» DATA BLOCK
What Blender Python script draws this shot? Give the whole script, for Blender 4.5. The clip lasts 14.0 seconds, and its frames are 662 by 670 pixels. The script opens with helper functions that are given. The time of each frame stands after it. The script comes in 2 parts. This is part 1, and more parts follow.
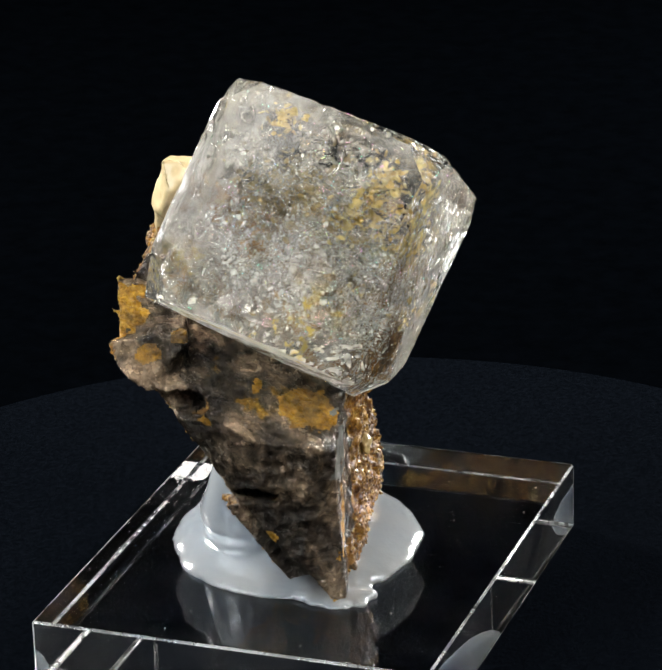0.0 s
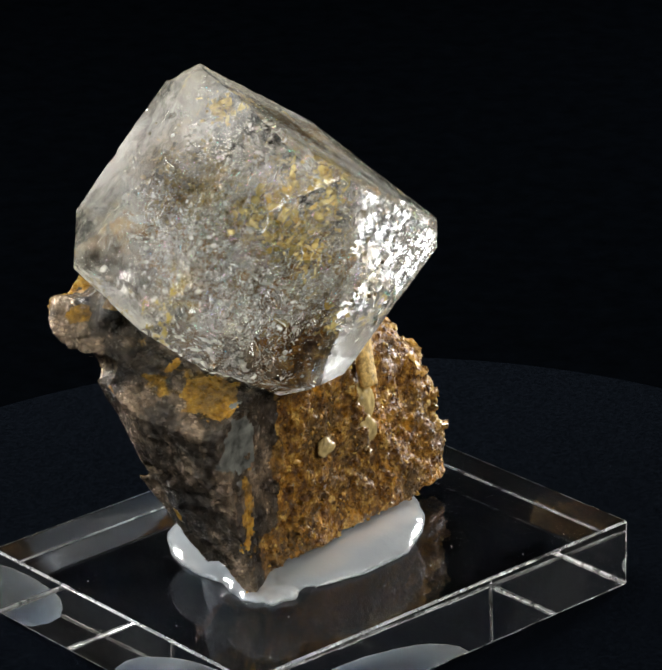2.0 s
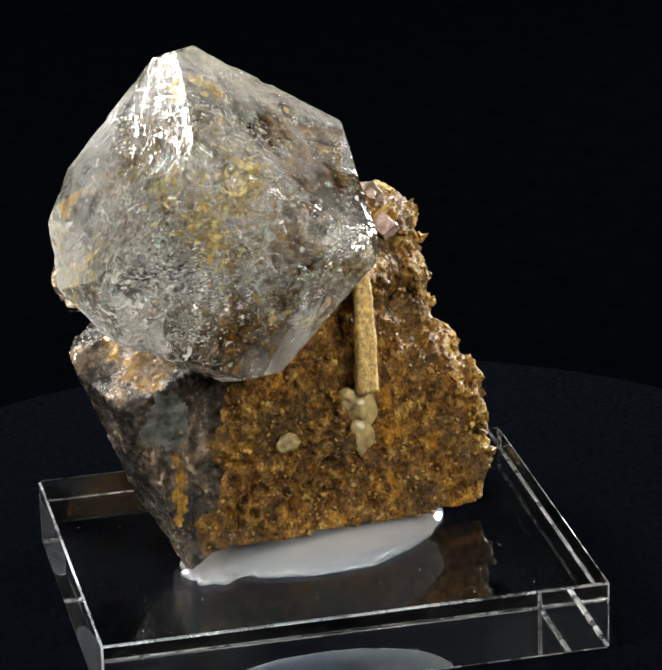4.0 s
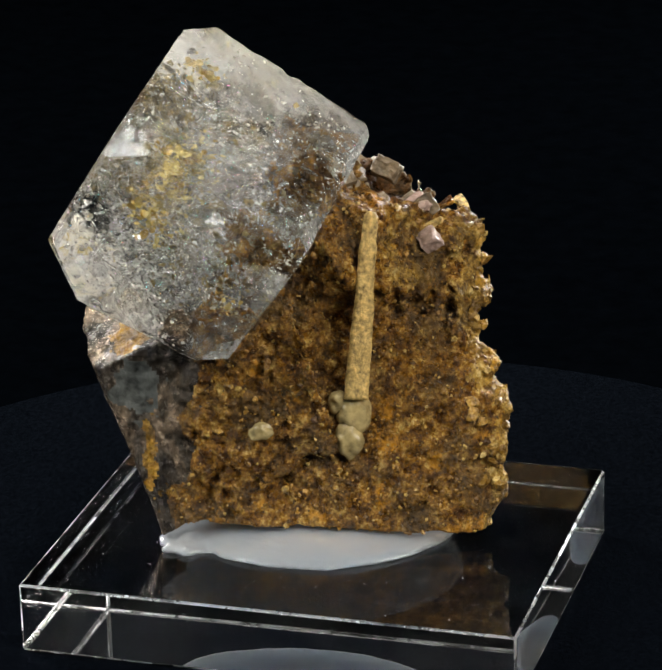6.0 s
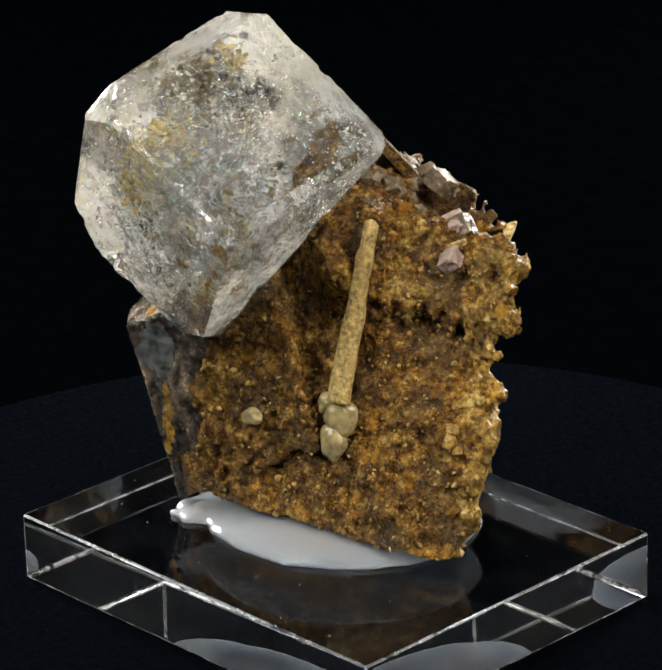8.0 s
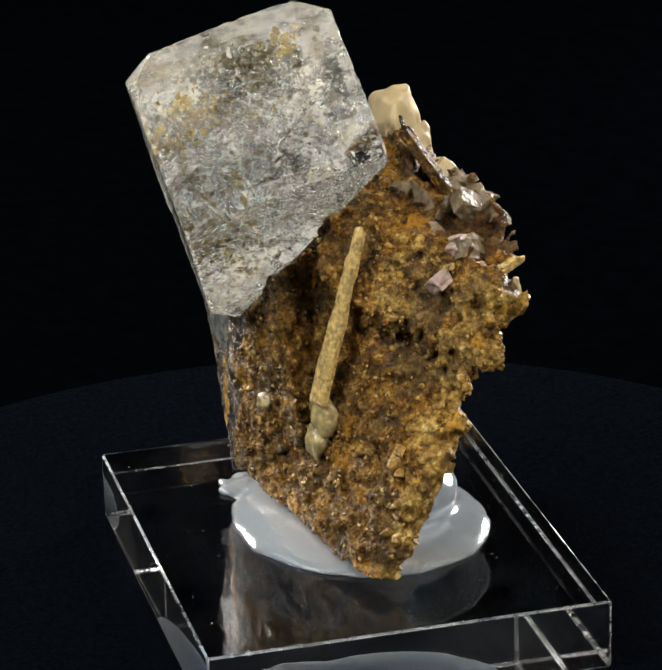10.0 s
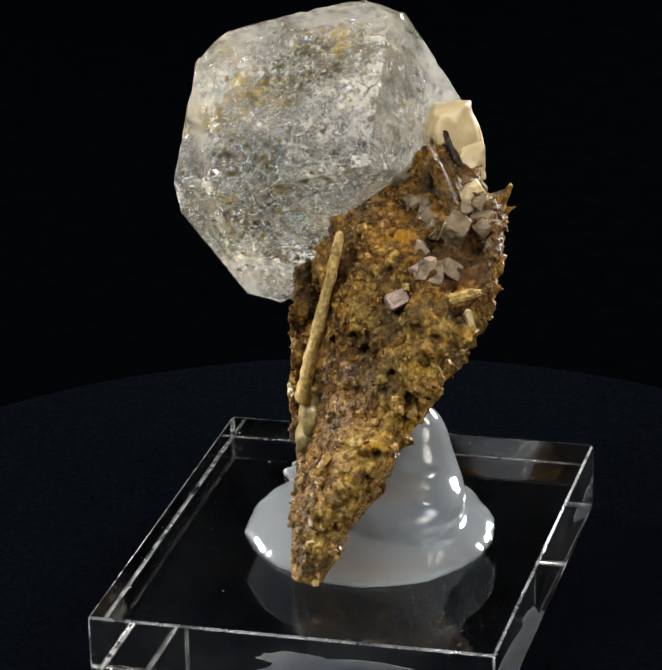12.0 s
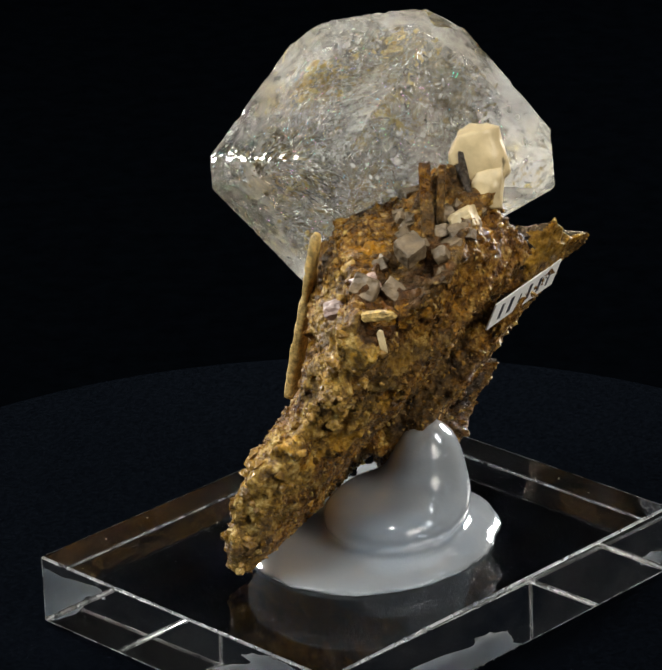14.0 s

» THE PROBLEM
Return to the listing above and set it down exactly, leaving out its pictures.

» OUTPUT OF THE EXERCISE
What Blender Python script draws this shot? Give the whole script, for Blender 4.5. The clip lasts 14.0 seconds, and its frames are 662 by 670 pixels. The script opens with helper functions that are given. The time of each frame stands after it. The script comes in 2 parts. This is part 1, and more parts follow.
0.0 s
2.0 s
4.0 s
6.0 s
8.0 s
10.0 s
12.0 s
14.0 s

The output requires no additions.